Henry conquered the important naval power of Sicily and had many of the Papal States as well as the buffer kingdoms of Armenia and Cyprus in his corner, and hoped to established an universal empire that stretched throughout Europe and across the Mediterranean to rival Byzantium, if not entice it to merge into a single super-power. Perhaps Henry would have succeeded too and the world would be very different, had he not, like his father, died of malaria in transit. Like with the earlier, disastrous German campaign (whose only legacy was the creation of the imitative Order of the Teutonic Knights to protect the pilgrims who did not retreat), the Crusade careered off course shortly afterward, despite Pope Innocent’s efforts to wrest back control. The Church’s original plan would have the armies of Europe travel to Egypt by ship and launch a conquest on Jerusalem. Fatefully, Henry’s own Sicily was at war with Genoa and Pisa, leaving Venice as the only sea-going city state from which to depart—although some of the English and French volunteers left from Flanders and Marseilles.
Venice had been scheming against Byzantium from sometime and despite having been expelled from the capital of Constantinople along with the other Latin Christian population (depriving the merchants of lucrative trade opportunities) recently found themselves charged with naval protection of the empire’s flank along the Adriatic—the admiralty having dissolved and sold the Byzantine fleet for personal gain. It was this and other lapses of leadership that had caused the people of Byzantium to revolt against the Emperor Isaac II Angelos, who was forced to abdicate and blinded in a palace-coup, and surrender the throne to his brother, Alexios III. The defeated man began plotting against his brother and conspired with the Venetians, persuading them it was time to attack Byzantium and restore him to power. Conveniently, the Crusader armies were on their way, and a detour to Constantinople surely would be tolerated. The Germans acquiesced to the stop over, though presciently Pope Innocent admonished the Crusaders that they were entering fellow-Christian lands as visitors and on the pain of excommunication, forbid any one damaging or pilfering Byzantine property. This command was not well circulated and mostly ignored and the armies, beginning a series of atrocities that goes very nearly unmatched in recorded history, first sacked Zadar and Trieste on the Dalmatian coast, despite the cities both confessing the Roman Catholic rite.
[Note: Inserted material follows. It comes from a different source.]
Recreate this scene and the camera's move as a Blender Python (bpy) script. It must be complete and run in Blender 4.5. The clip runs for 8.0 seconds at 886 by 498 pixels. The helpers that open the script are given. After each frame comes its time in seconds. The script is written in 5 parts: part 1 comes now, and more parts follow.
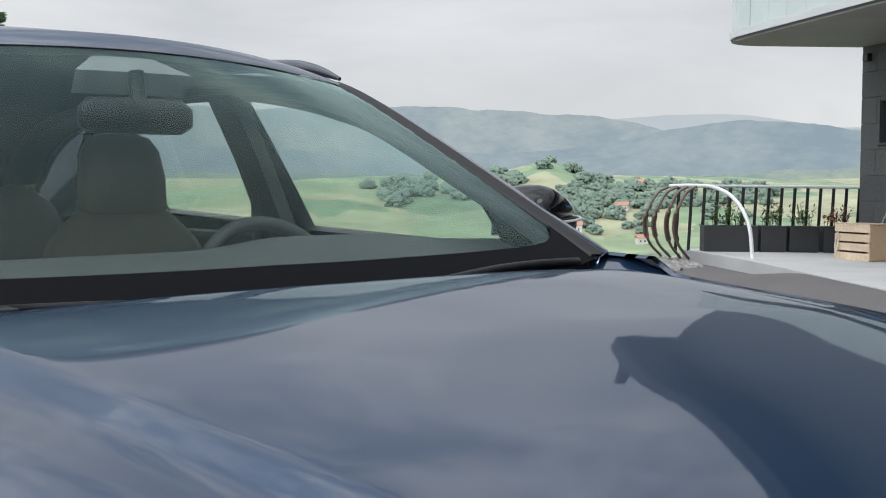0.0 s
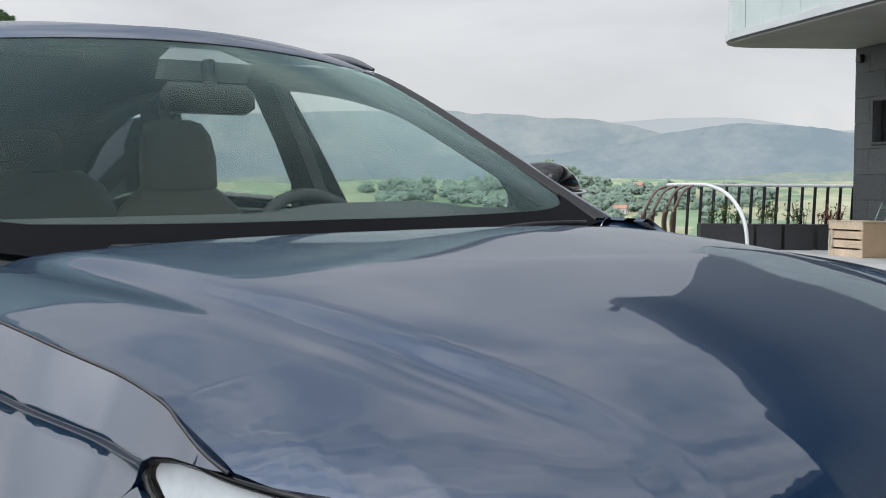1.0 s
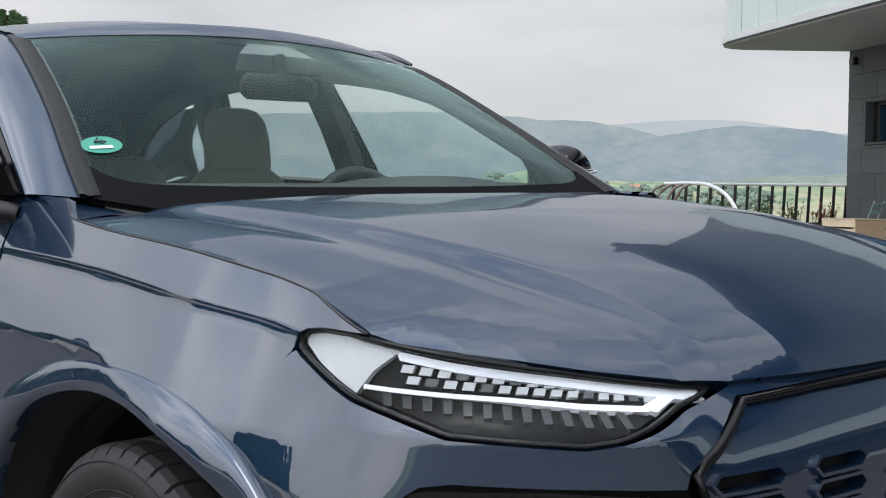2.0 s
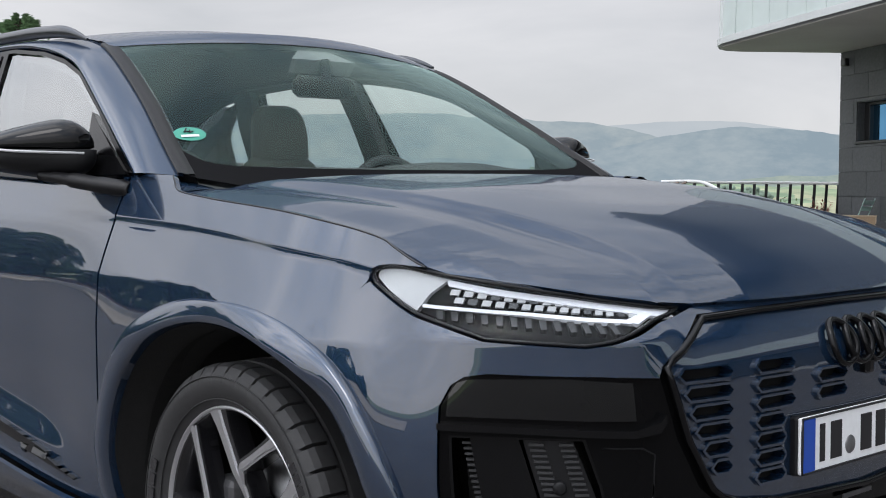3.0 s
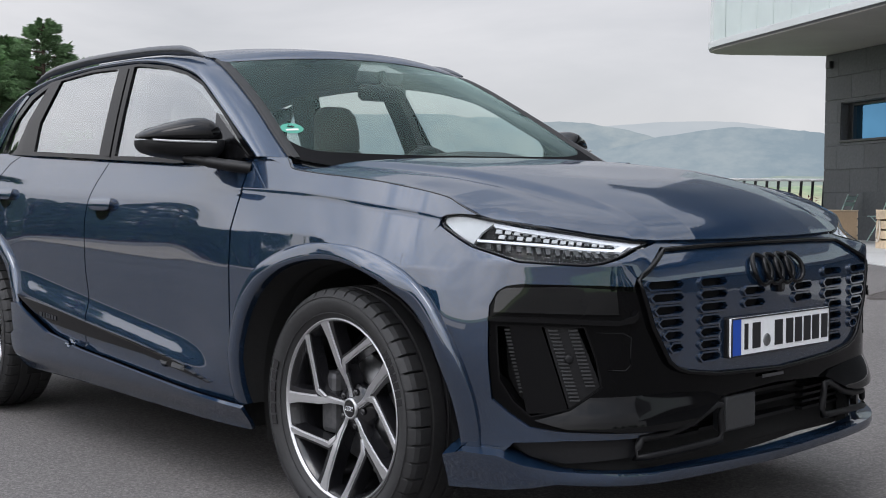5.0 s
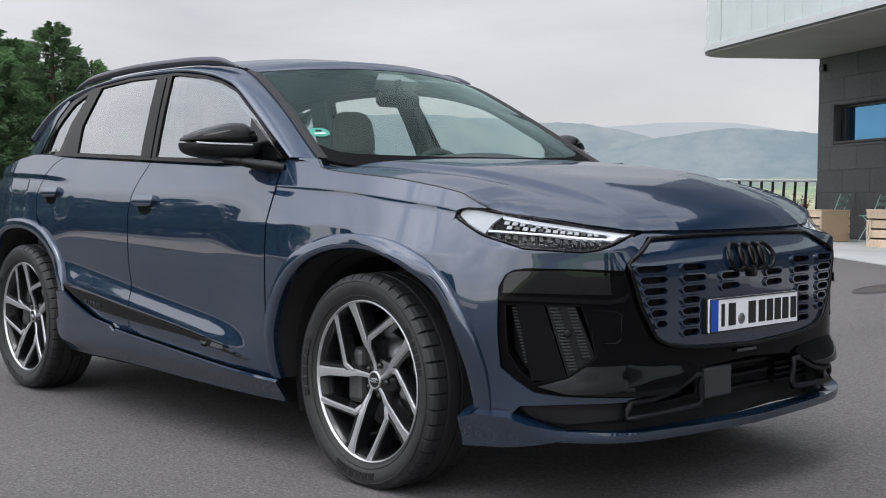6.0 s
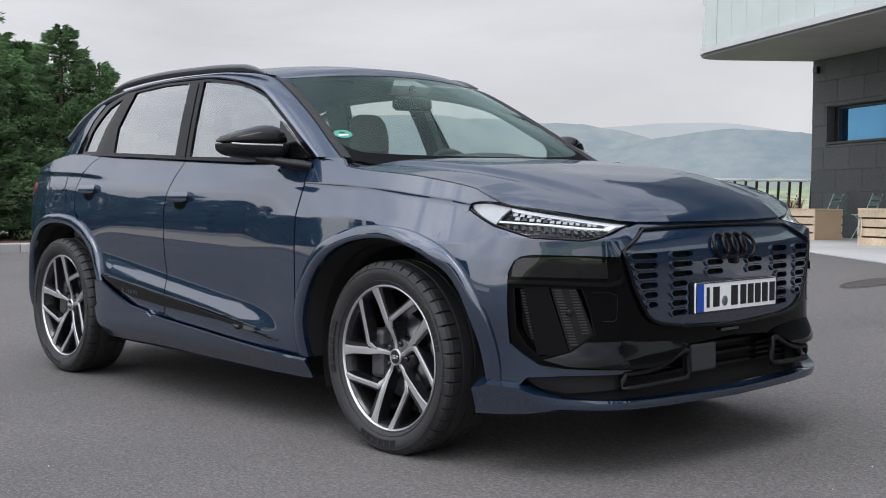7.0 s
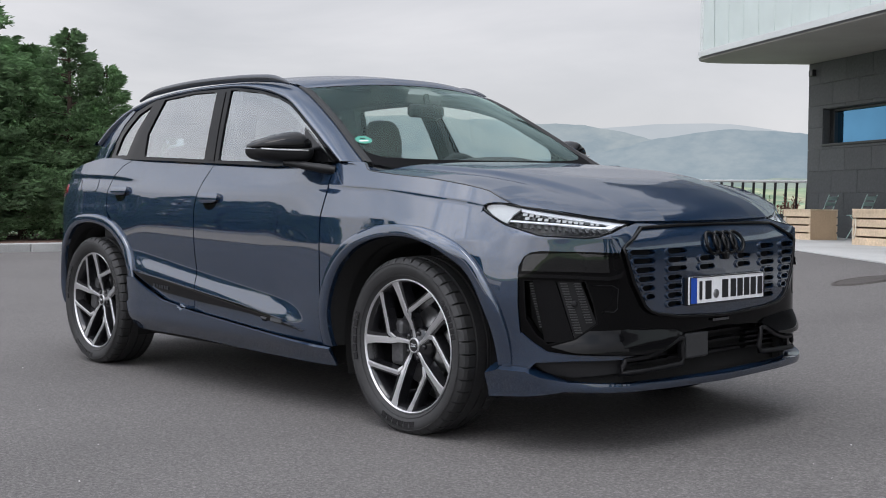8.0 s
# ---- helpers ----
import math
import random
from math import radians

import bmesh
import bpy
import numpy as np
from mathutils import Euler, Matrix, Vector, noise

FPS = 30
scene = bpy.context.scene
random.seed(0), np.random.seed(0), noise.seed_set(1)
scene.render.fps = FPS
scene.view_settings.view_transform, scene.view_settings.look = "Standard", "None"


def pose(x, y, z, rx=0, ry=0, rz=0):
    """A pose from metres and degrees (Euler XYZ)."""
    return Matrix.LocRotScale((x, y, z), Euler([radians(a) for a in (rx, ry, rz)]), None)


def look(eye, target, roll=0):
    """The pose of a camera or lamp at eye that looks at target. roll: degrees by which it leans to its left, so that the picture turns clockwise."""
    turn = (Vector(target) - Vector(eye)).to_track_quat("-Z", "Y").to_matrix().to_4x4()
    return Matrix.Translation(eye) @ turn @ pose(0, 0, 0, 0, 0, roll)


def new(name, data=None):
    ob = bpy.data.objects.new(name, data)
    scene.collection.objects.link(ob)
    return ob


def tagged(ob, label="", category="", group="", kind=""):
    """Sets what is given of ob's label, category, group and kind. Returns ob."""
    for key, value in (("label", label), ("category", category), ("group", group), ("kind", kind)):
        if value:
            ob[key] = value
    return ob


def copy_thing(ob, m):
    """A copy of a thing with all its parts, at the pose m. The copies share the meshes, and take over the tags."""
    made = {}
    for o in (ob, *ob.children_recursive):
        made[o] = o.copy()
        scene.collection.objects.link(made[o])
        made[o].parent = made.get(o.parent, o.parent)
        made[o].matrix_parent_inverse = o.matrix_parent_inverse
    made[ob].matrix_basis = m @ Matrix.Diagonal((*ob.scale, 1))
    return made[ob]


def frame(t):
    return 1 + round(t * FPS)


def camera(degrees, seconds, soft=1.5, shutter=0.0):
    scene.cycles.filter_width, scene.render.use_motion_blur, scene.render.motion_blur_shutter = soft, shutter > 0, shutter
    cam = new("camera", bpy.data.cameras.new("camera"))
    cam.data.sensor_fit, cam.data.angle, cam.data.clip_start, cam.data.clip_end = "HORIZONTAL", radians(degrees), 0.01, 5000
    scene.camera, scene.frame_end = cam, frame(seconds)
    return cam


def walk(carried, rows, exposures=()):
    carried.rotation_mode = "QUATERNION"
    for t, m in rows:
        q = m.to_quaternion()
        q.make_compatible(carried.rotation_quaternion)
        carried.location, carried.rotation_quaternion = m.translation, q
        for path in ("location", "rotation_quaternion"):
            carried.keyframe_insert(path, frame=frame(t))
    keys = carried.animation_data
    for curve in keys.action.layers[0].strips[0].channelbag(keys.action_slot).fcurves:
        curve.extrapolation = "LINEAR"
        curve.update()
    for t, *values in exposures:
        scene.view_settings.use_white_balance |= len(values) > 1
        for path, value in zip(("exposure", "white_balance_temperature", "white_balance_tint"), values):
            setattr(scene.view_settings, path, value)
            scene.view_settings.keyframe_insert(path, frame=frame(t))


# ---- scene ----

And spurred on by this conquest and the allure of even greater booty, the Crusader army put the ancient and wealthy city of Constantinople under siege and proceeded with raids once the port was taking, looting immeasurable wealth, defiling churches, taking holy relics as war-trophies, destroying libraries and other storehouses of knowledge and burning a fifth of the city.
The deposed, blind emperor was restored—as were the free-trade zones and consulates of the thalasso- cracies, but the city and the empire would never recover. Jesus wept.  The Great Schism occurred, the Eastern Orthodox Church splitting with the Latin Church over irreconcilable differences and disgust that been sorely sustained for centuries afterwards. The attack and following civil-unrest, the Greeks not at all pleased with being ruled by a puppet-emperor of Western Europe severely crippled their ability to defend themselves from Ottoman invaders and eventually Byzantium fell, with Turkish territory spanning at its apogee from the Red Sea and Persian Gulf to the suburbs of Vienna, from Baku to Algeria. Only a fraction of the Crusaders reached the Holy Land, those embarking from France and Belgium, and only helped maintain the status quo in the diminished Crusader holdings. Overcome with grief and guilt for the destruction that resulted from the venture, the Latin Church would never again sanction a crusade to the Holy Land—those to follow are the doing of secular powers, but did, after the fall of Byzantium, launch expeditions to beat back the Ottomans and restore the Eastern Empire.